No dijeron nada, no nos llamaron ni parecieron enfurecerse al vernos marchar. Seguimos corriendo hasta que llegamos a los altos abetos que bordeaban el recinto. Nos escondimos detrás y volvimos a mirar al lugar de los polis. ¿Lo pueden creer? Ya se habían ido.

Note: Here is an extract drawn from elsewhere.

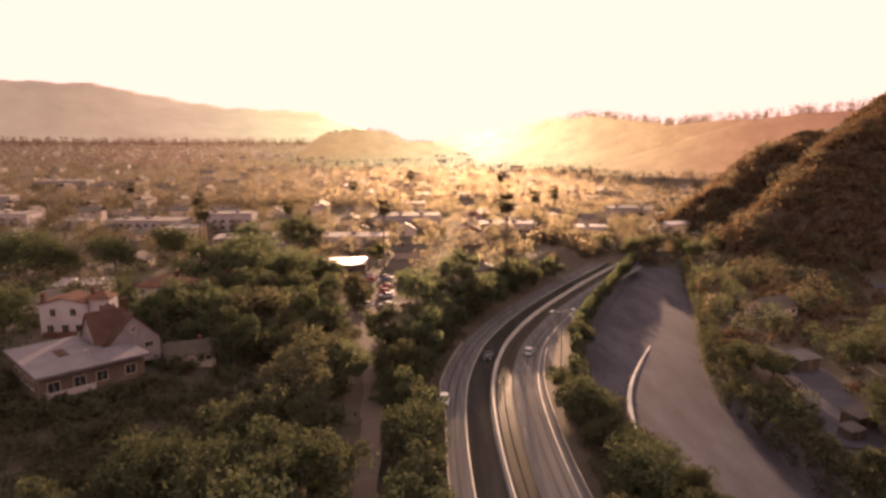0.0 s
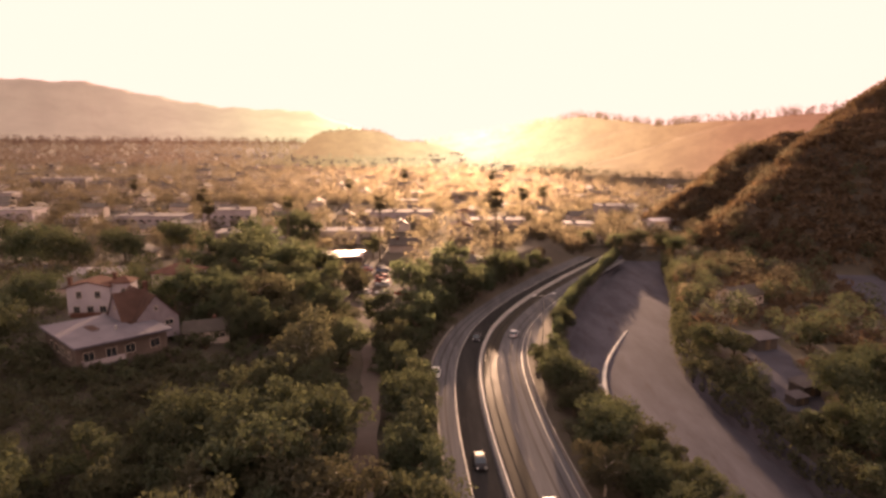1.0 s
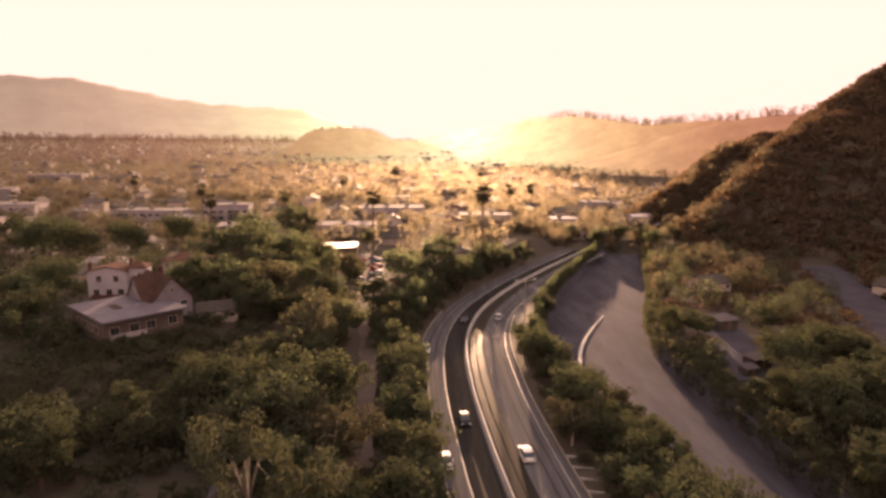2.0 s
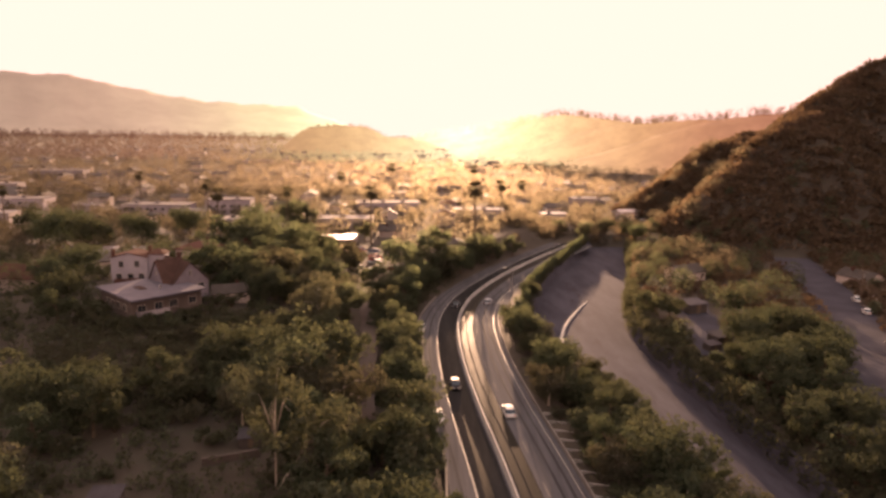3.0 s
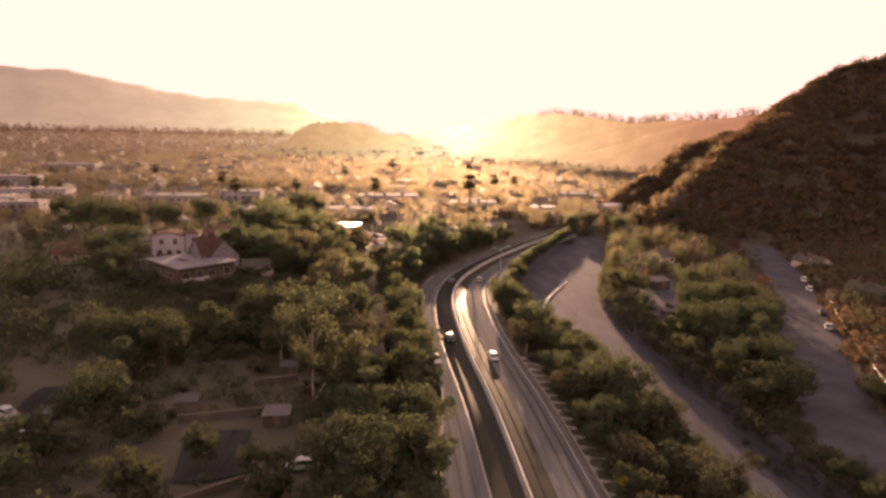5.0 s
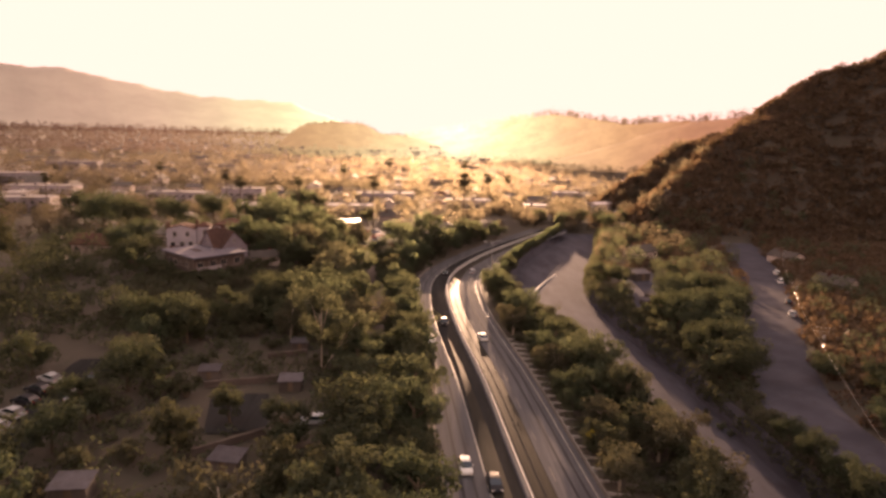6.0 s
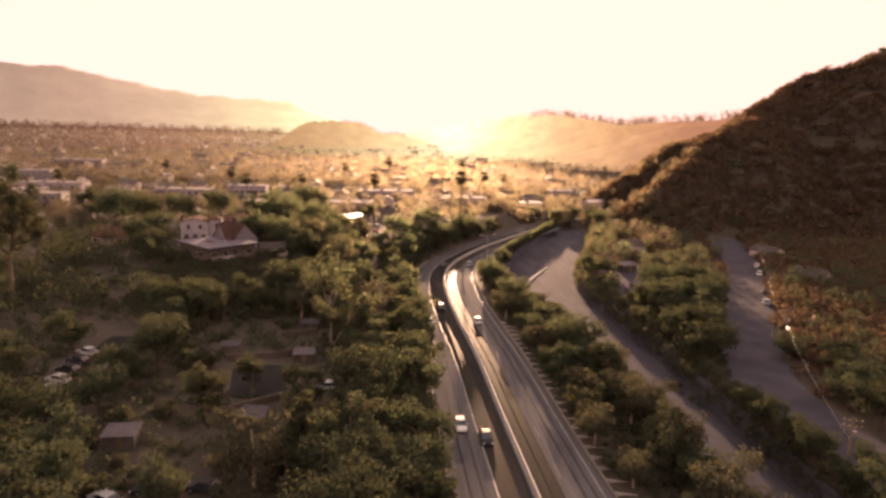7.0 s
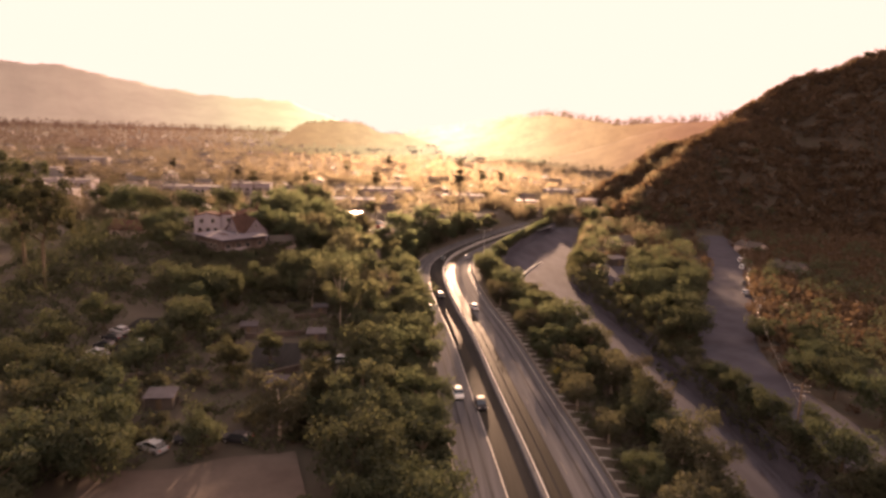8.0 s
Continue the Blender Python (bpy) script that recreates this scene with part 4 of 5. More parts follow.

Salimos de nuevo al borde de la carretera, sudando, sin dejar de mirar para todos lados y nos dirigimos hacia la izquierda, unos metros más allá. La puerta era tan sólo una valla metálica de mediana altura cerrada con un cerrojo, con una cadena vieja y un candado de acero codificado. Nosotros la saltamos y pasamos al otro lado, por donde continuaba la carretera hasta el fondo. Pero a cuatro o cinco metros se alzaba la enorme mampara de cristal, hasta la que llegamos. La tocamos y pudimos comprobar el grosor del cristal, parecía tan sólida como una roca, y no se veía el menor resquicio por ningún lado. Se hundía en el suelo sin ningún tipo de hendidura. Le dimos golpes y patadas, le tiramos piedras enormes, y ni siquiera se desprendió el menor cristalito. Aquello estaba visto. Por allí no había nada que hacer.
Nos dimos la vuelta hacia la Biblioteca de nuevo. El portalón estaba entreabierto. Subimos por dos cortos tramos de escalera y entramos en el universo de los libros.
Husmeamos medio corriendo los infinitos anaqueles de la sala con la mayor libertad, completamente solos –según creíamos- ojeando cada uno por nuestro lado cualquier cosa que nos parecía interesante. Exploré la Arquitectura desde Le Corbusier a Koolhaas y Calatrava, hasta nuestros días; indagué sórdidos libros de guerra, incidiendo en la defensa pasiva; encontré fortificaciones y bunkers; agoté catálogos de Ingeniería Megalítica donde se explica la construcción de las últimas maravillas del universo: puentes, túneles, presas, viaductos… ¡Para nada! Mientras tanto, Superdamon, después de gritar como loco taconeando encima de las mesas vacías, dejó de emitir el menor sonido –lo que era aún peor-: algo estaba tramando. Lo llamé y no me contestó. Lo encontré tirado en el suelo con unos comics guarretes.
Quedaban quince minutos para el fin de la clase: ¡no se podían mirar más libros en menos tiempo! Había que coger lo que más nos interesara y salir pitando. Damon pensó que el más apropiado era el que tenía en sus manos, “Opener” (El abrelatas), la historia erótica y gráfica de un cerrajero de urgencia, sin diálogos apenas. Y yo me decidí por otro gordísimo, del siglo XXI, llamado “Under the dome”, que tenía en la portada una ciudad envuelta por una cúpula transparente, exactamente como la nuestra.
Al llegar cada uno habló de sus hallazgos con poca convicción. Los informes eran negativos. Lo único bueno fue que a Lux y al chino los mandaron a seguir con la preparación del Aleph, nuestro verdadero tesoro, a la cámara secreta, que cada vez era menos secreta.
Nuestras pesquisas, como las de los demás reclusos del centro, aquella fría tarde de primavera apenas sirvió para confirmar la imposibilidad de escapar.
Esa noche un chico de la clase de Souleima, Martinr, el delegado de los mayores, sufrió una especie de lipotimia en las duchas del gimnasio. Martinr fue el único que se duchó después de la clase de Gimnasia. Lo sacaron con convulsiones y espasmos horribles, con la cara desencajada y con sangre saliéndole de la boca. Después de tratar de rehabilitarlo durante varias horas en la enfermería, a la media noche fue desalojado por la puerta principal del Centro en un vehículo largo y oscuro, que entró y salió como una flecha del recinto.